А что же Сережа, чье имя вынесено в название спектакля? Эту роль играет большая, ростом с 7–8-летнего ребенка, розовощекая кукла, которую водят по сцене три артиста. Он живет жизнью, имеющей строгий распорядок — сон, еда, уроки французского и математики, прогулки на свежем воздухе. Испытывать к этому персонажу живые, естественные материнские чувства невозможно. Хоть Анна и пытается их как-то нащупать, движимая скорее чувством долга, но — безуспешно. Только в финале механическая кукла очеловечивается, превратившись в худенького, с торчащими лопатками мальчишку. Анна пытается подойти к нему, обнять, но ребенка, будто манекен, подхватывают и уносят сценические работники.

И тут литературная реальность XIX столетия поверяется художественной реальностью века ХХ — Крымов вводит короткий фрагмент романа Василия Гроссмана «Жизнь и судьба». На Марию Смольникову надевают пальто, шляпку и серый пуховый платок, дают в руки ридикюль, превращая ее в Людмилу Шапошникову, чей сын Анатолий погиб в Сталинградской битве. Возникает внезапная, острая рифма: волей обстоятельств и Анна и Людмила теряют сыновей, не дав им вдоволь ласки, любви, внимания. Необратимость случившегося очевидна, но вопросы остаются и множатся.

Спектакль вопросами и завершается.
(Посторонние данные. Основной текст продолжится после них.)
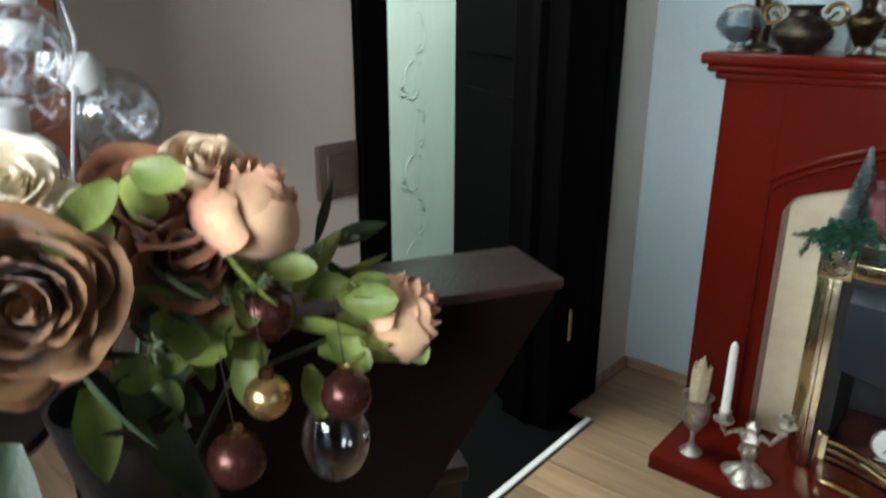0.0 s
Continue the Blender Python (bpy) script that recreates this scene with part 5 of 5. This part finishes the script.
# white flared candlestick vase with twig of tinsel balls
wv = thing("porcelain_vase", (0.667, -0.44, 0.0), "white porcelain bell-footed candlestick on the floor", "vase")
part("bell_foot", lathe([(0.05, 0), (0.053, 0.006), (0.05, 0.02), (0.034, 0.055), (0.02, 0.085), (0.013, 0.1), (0.001, 0.101)], 30), PORCELAIN, wv)
part("neck", lathe([(0.013, 0.1), (0.0125, 0.2), (0.015, 0.3), (0.017, 0.34), (0.013, 0.342), (0.001, 0.34)], 24), PORCELAIN, wv)
tw = thing("tinsel_twig", (0.667, -0.44, 0.345), "bare twigs with gold tinsel balls and an ice-blue tinsel wrap", "ornament")
wrap = Soup()
for k in range(1500):
    t = brng.random()
    cz = -0.06 + 0.27 * t
    r0 = 0.012 + 0.026 * math.sin(math.pi * min(1, 0.15 + 0.9 * (1 - t))) * (1 - 0.5 * t)
    a = brng.uniform(0, 6.28)
    c = Vector((0.02 * t + math.cos(a) * r0 * brng.random(), math.sin(a) * r0 * brng.random(), cz))
    d = Vector((math.cos(a) * 0.7, math.sin(a) * 0.7, brng.uniform(-1.2, 0.4))).normalized() * brng.uniform(0.012, 0.026)
    w = Vector((-math.sin(a), math.cos(a), 0.3)) * 0.0018
    wrap.add([c - w, c + w, c + d + w * 0.5, c + d - w * 0.5], [(0, 1, 2, 3)])
for k in range(140):
    a, t = brng.uniform(1.6, 4.4), brng.random()
    c = Vector((-0.01, -0.01, -0.03 + 0.1 * t))
    e = c + Vector((-0.03 - 0.05 * brng.random(), brng.uniform(-0.03, 0.03), -0.05 - 0.05 * brng.random()))
    w = Vector((0.0008, 0.0006, 0))
    wrap.add([c - w, c + w, e], [(0, 1, 2)])
part("tinsel_wrap", wrap, BLUETINSEL, tw, "ice-blue tinsel strands", 0)
TBALLS = ((0.552, -0.318, 0.872, 0.071), (0.607, -0.318, 0.71, 0.068), (0.772, -0.35, 0.62, 0.055))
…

Героиня Смольниковой зачитывает их перечень из нескольких десятков, придуманных поэтом Львом Рубинштейном, несколько раз повторяя один и тот же: «Почему все так, а не иначе?» И зал, только что смеявшийся над шаблонными: «Что смешалось в доме Облонских?», «Как счастливы счастливые семьи?», «Как несчастливы семьи несчастливые?», понемногу стихает, отвечая безмолвием.